Return all of the data exactly, with nothing left out but the pictures.

Data shown:
== == ==
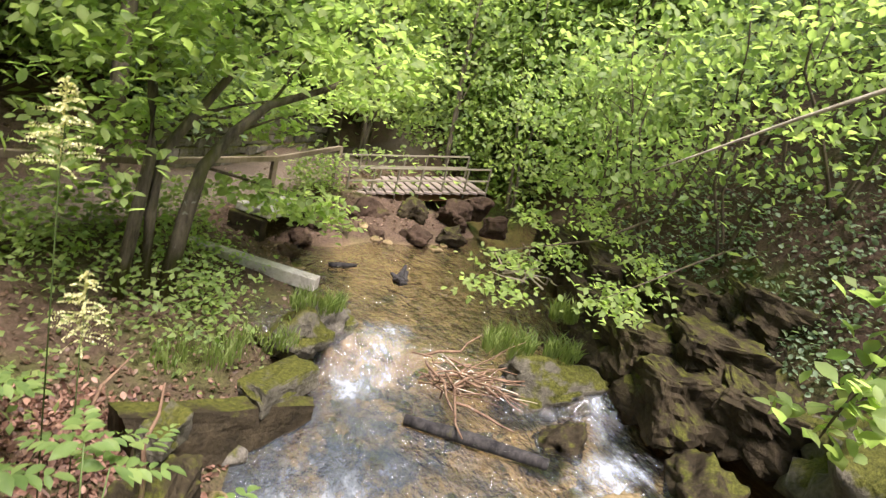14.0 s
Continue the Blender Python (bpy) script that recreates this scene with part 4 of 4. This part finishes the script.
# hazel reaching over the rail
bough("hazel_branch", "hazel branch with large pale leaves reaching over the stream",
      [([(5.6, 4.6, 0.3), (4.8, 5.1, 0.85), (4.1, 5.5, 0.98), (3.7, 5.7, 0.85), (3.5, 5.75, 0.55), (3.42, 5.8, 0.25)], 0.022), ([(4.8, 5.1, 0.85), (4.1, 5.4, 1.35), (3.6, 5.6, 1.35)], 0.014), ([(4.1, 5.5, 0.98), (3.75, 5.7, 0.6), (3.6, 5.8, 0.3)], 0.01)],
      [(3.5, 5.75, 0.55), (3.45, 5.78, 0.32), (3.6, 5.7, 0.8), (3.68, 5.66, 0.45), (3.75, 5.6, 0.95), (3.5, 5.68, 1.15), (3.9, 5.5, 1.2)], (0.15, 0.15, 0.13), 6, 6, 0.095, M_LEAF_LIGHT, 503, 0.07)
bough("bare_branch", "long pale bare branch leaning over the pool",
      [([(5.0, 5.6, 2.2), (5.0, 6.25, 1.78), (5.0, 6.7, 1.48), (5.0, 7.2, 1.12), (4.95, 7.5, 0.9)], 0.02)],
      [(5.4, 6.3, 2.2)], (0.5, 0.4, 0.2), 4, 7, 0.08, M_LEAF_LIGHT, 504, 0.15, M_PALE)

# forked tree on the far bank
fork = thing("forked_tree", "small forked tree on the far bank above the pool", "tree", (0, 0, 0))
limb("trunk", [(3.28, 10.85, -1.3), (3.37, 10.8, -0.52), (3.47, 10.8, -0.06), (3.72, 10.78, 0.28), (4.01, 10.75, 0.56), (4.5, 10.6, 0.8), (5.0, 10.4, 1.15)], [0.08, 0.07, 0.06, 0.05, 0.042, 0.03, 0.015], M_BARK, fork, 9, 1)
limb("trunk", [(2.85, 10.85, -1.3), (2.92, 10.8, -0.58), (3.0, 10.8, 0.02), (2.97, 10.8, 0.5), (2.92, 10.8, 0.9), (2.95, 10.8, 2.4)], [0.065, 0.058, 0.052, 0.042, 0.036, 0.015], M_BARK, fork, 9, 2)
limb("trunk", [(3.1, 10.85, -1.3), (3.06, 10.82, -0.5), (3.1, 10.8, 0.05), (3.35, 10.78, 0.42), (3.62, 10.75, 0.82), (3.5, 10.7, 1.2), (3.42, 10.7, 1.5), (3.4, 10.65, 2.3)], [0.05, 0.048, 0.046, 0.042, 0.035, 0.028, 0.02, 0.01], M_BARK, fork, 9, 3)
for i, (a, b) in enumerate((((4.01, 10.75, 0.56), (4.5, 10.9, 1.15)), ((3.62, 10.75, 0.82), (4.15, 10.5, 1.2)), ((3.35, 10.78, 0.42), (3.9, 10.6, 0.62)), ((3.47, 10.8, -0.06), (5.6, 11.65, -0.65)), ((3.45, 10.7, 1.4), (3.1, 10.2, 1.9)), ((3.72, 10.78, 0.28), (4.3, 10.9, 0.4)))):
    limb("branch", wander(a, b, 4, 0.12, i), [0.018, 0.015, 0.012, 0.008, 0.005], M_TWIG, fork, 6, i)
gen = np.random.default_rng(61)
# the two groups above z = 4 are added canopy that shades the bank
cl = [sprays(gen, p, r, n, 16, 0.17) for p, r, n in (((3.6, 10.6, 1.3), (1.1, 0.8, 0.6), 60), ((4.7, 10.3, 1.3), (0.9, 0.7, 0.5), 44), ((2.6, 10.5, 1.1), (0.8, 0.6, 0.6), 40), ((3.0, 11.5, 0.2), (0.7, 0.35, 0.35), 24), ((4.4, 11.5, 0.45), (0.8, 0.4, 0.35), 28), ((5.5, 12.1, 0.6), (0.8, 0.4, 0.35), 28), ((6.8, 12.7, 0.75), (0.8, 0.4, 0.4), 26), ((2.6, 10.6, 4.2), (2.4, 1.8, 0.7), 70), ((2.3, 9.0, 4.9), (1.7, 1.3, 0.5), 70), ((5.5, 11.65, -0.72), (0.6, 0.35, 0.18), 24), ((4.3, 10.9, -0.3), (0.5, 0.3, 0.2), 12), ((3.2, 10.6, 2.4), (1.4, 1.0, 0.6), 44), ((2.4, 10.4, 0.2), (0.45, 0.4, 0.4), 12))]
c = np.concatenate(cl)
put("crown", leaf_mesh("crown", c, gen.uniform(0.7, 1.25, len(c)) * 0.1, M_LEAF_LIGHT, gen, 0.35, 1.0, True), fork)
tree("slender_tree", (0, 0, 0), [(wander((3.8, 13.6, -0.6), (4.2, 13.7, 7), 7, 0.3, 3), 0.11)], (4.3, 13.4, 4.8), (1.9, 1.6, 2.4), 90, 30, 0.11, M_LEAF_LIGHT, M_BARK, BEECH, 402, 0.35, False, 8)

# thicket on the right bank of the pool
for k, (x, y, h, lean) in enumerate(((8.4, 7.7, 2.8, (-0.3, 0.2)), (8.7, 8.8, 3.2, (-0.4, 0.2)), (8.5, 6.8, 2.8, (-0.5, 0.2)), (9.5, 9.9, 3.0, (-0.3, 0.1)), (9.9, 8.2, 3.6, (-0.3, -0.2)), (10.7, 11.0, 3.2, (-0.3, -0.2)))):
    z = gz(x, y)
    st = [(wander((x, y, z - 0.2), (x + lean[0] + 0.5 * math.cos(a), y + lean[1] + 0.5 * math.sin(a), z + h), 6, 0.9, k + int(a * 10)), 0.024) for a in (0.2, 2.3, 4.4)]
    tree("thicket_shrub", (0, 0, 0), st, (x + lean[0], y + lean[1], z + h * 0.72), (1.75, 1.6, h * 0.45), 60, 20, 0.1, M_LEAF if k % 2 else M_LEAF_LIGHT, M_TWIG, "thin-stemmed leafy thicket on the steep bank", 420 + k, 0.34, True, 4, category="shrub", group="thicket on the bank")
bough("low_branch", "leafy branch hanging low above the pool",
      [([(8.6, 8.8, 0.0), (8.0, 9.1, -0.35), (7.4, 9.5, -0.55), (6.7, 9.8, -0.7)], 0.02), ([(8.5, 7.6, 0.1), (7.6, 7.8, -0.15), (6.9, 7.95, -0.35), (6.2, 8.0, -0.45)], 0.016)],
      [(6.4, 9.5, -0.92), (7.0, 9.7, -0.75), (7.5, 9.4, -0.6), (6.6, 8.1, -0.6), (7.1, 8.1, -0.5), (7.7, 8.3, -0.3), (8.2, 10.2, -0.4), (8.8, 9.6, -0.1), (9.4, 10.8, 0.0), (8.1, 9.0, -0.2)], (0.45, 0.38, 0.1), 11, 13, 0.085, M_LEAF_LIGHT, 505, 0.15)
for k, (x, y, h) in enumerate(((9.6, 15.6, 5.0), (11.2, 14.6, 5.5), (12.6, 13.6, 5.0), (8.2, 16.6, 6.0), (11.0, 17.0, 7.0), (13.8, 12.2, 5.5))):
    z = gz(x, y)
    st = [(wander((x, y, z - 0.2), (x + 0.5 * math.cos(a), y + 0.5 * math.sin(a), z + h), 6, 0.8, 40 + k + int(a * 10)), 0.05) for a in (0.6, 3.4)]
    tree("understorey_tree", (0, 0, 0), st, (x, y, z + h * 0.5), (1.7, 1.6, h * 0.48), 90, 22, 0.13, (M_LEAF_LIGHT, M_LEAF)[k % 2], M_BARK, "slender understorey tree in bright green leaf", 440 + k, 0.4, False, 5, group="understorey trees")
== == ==
Exercise solution:
14.0 s
Continue the Blender Python (bpy) script that recreates this scene with part 4 of 4. This part finishes the script.
# hazel reaching over the rail
bough("hazel_branch", "hazel branch with large pale leaves reaching over the stream",
      [([(5.6, 4.6, 0.3), (4.8, 5.1, 0.85), (4.1, 5.5, 0.98), (3.7, 5.7, 0.85), (3.5, 5.75, 0.55), (3.42, 5.8, 0.25)], 0.022), ([(4.8, 5.1, 0.85), (4.1, 5.4, 1.35), (3.6, 5.6, 1.35)], 0.014), ([(4.1, 5.5, 0.98), (3.75, 5.7, 0.6), (3.6, 5.8, 0.3)], 0.01)],
      [(3.5, 5.75, 0.55), (3.45, 5.78, 0.32), (3.6, 5.7, 0.8), (3.68, 5.66, 0.45), (3.75, 5.6, 0.95), (3.5, 5.68, 1.15), (3.9, 5.5, 1.2)], (0.15, 0.15, 0.13), 6, 6, 0.095, M_LEAF_LIGHT, 503, 0.07)
bough("bare_branch", "long pale bare branch leaning over the pool",
      [([(5.0, 5.6, 2.2), (5.0, 6.25, 1.78), (5.0, 6.7, 1.48), (5.0, 7.2, 1.12), (4.95, 7.5, 0.9)], 0.02)],
      [(5.4, 6.3, 2.2)], (0.5, 0.4, 0.2), 4, 7, 0.08, M_LEAF_LIGHT, 504, 0.15, M_PALE)

# forked tree on the far bank
fork = thing("forked_tree", "small forked tree on the far bank above the pool", "tree", (0, 0, 0))
limb("trunk", [(3.28, 10.85, -1.3), (3.37, 10.8, -0.52), (3.47, 10.8, -0.06), (3.72, 10.78, 0.28), (4.01, 10.75, 0.56), (4.5, 10.6, 0.8), (5.0, 10.4, 1.15)], [0.08, 0.07, 0.06, 0.05, 0.042, 0.03, 0.015], M_BARK, fork, 9, 1)
limb("trunk", [(2.85, 10.85, -1.3), (2.92, 10.8, -0.58), (3.0, 10.8, 0.02), (2.97, 10.8, 0.5), (2.92, 10.8, 0.9), (2.95, 10.8, 2.4)], [0.065, 0.058, 0.052, 0.042, 0.036, 0.015], M_BARK, fork, 9, 2)
limb("trunk", [(3.1, 10.85, -1.3), (3.06, 10.82, -0.5), (3.1, 10.8, 0.05), (3.35, 10.78, 0.42), (3.62, 10.75, 0.82), (3.5, 10.7, 1.2), (3.42, 10.7, 1.5), (3.4, 10.65, 2.3)], [0.05, 0.048, 0.046, 0.042, 0.035, 0.028, 0.02, 0.01], M_BARK, fork, 9, 3)
for i, (a, b) in enumerate((((4.01, 10.75, 0.56), (4.5, 10.9, 1.15)), ((3.62, 10.75, 0.82), (4.15, 10.5, 1.2)), ((3.35, 10.78, 0.42), (3.9, 10.6, 0.62)), ((3.47, 10.8, -0.06), (5.6, 11.65, -0.65)), ((3.45, 10.7, 1.4), (3.1, 10.2, 1.9)), ((3.72, 10.78, 0.28), (4.3, 10.9, 0.4)))):
    limb("branch", wander(a, b, 4, 0.12, i), [0.018, 0.015, 0.012, 0.008, 0.005], M_TWIG, fork, 6, i)
gen = np.random.default_rng(61)
# the two groups above z = 4 are added canopy that shades the bank
cl = [sprays(gen, p, r, n, 16, 0.17) for p, r, n in (((3.6, 10.6, 1.3), (1.1, 0.8, 0.6), 60), ((4.7, 10.3, 1.3), (0.9, 0.7, 0.5), 44), ((2.6, 10.5, 1.1), (0.8, 0.6, 0.6), 40), ((3.0, 11.5, 0.2), (0.7, 0.35, 0.35), 24), ((4.4, 11.5, 0.45), (0.8, 0.4, 0.35), 28), ((5.5, 12.1, 0.6), (0.8, 0.4, 0.35), 28), ((6.8, 12.7, 0.75), (0.8, 0.4, 0.4), 26), ((2.6, 10.6, 4.2), (2.4, 1.8, 0.7), 70), ((2.3, 9.0, 4.9), (1.7, 1.3, 0.5), 70), ((5.5, 11.65, -0.72), (0.6, 0.35, 0.18), 24), ((4.3, 10.9, -0.3), (0.5, 0.3, 0.2), 12), ((3.2, 10.6, 2.4), (1.4, 1.0, 0.6), 44), ((2.4, 10.4, 0.2), (0.45, 0.4, 0.4), 12))]
c = np.concatenate(cl)
put("crown", leaf_mesh("crown", c, gen.uniform(0.7, 1.25, len(c)) * 0.1, M_LEAF_LIGHT, gen, 0.35, 1.0, True), fork)
tree("slender_tree", (0, 0, 0), [(wander((3.8, 13.6, -0.6), (4.2, 13.7, 7), 7, 0.3, 3), 0.11)], (4.3, 13.4, 4.8), (1.9, 1.6, 2.4), 90, 30, 0.11, M_LEAF_LIGHT, M_BARK, BEECH, 402, 0.35, False, 8)

# thicket on the right bank of the pool
for k, (x, y, h, lean) in enumerate(((8.4, 7.7, 2.8, (-0.3, 0.2)), (8.7, 8.8, 3.2, (-0.4, 0.2)), (8.5, 6.8, 2.8, (-0.5, 0.2)), (9.5, 9.9, 3.0, (-0.3, 0.1)), (9.9, 8.2, 3.6, (-0.3, -0.2)), (10.7, 11.0, 3.2, (-0.3, -0.2)))):
    z = gz(x, y)
    st = [(wander((x, y, z - 0.2), (x + lean[0] + 0.5 * math.cos(a), y + lean[1] + 0.5 * math.sin(a), z + h), 6, 0.9, k + int(a * 10)), 0.024) for a in (0.2, 2.3, 4.4)]
    tree("thicket_shrub", (0, 0, 0), st, (x + lean[0], y + lean[1], z + h * 0.72), (1.75, 1.6, h * 0.45), 60, 20, 0.1, M_LEAF if k % 2 else M_LEAF_LIGHT, M_TWIG, "thin-stemmed leafy thicket on the steep bank", 420 + k, 0.34, True, 4, category="shrub", group="thicket on the bank")
bough("low_branch", "leafy branch hanging low above the pool",
      [([(8.6, 8.8, 0.0), (8.0, 9.1, -0.35), (7.4, 9.5, -0.55), (6.7, 9.8, -0.7)], 0.02), ([(8.5, 7.6, 0.1), (7.6, 7.8, -0.15), (6.9, 7.95, -0.35), (6.2, 8.0, -0.45)], 0.016)],
      [(6.4, 9.5, -0.92), (7.0, 9.7, -0.75), (7.5, 9.4, -0.6), (6.6, 8.1, -0.6), (7.1, 8.1, -0.5), (7.7, 8.3, -0.3), (8.2, 10.2, -0.4), (8.8, 9.6, -0.1), (9.4, 10.8, 0.0), (8.1, 9.0, -0.2)], (0.45, 0.38, 0.1), 11, 13, 0.085, M_LEAF_LIGHT, 505, 0.15)
for k, (x, y, h) in enumerate(((9.6, 15.6, 5.0), (11.2, 14.6, 5.5), (12.6, 13.6, 5.0), (8.2, 16.6, 6.0), (11.0, 17.0, 7.0), (13.8, 12.2, 5.5))):
    z = gz(x, y)
    st = [(wander((x, y, z - 0.2), (x + 0.5 * math.cos(a), y + 0.5 * math.sin(a), z + h), 6, 0.8, 40 + k + int(a * 10)), 0.05) for a in (0.6, 3.4)]
    tree("understorey_tree", (0, 0, 0), st, (x, y, z + h * 0.5), (1.7, 1.6, h * 0.48), 90, 22, 0.13, (M_LEAF_LIGHT, M_LEAF)[k % 2], M_BARK, "slender understorey tree in bright green leaf", 440 + k, 0.4, False, 5, group="understorey trees")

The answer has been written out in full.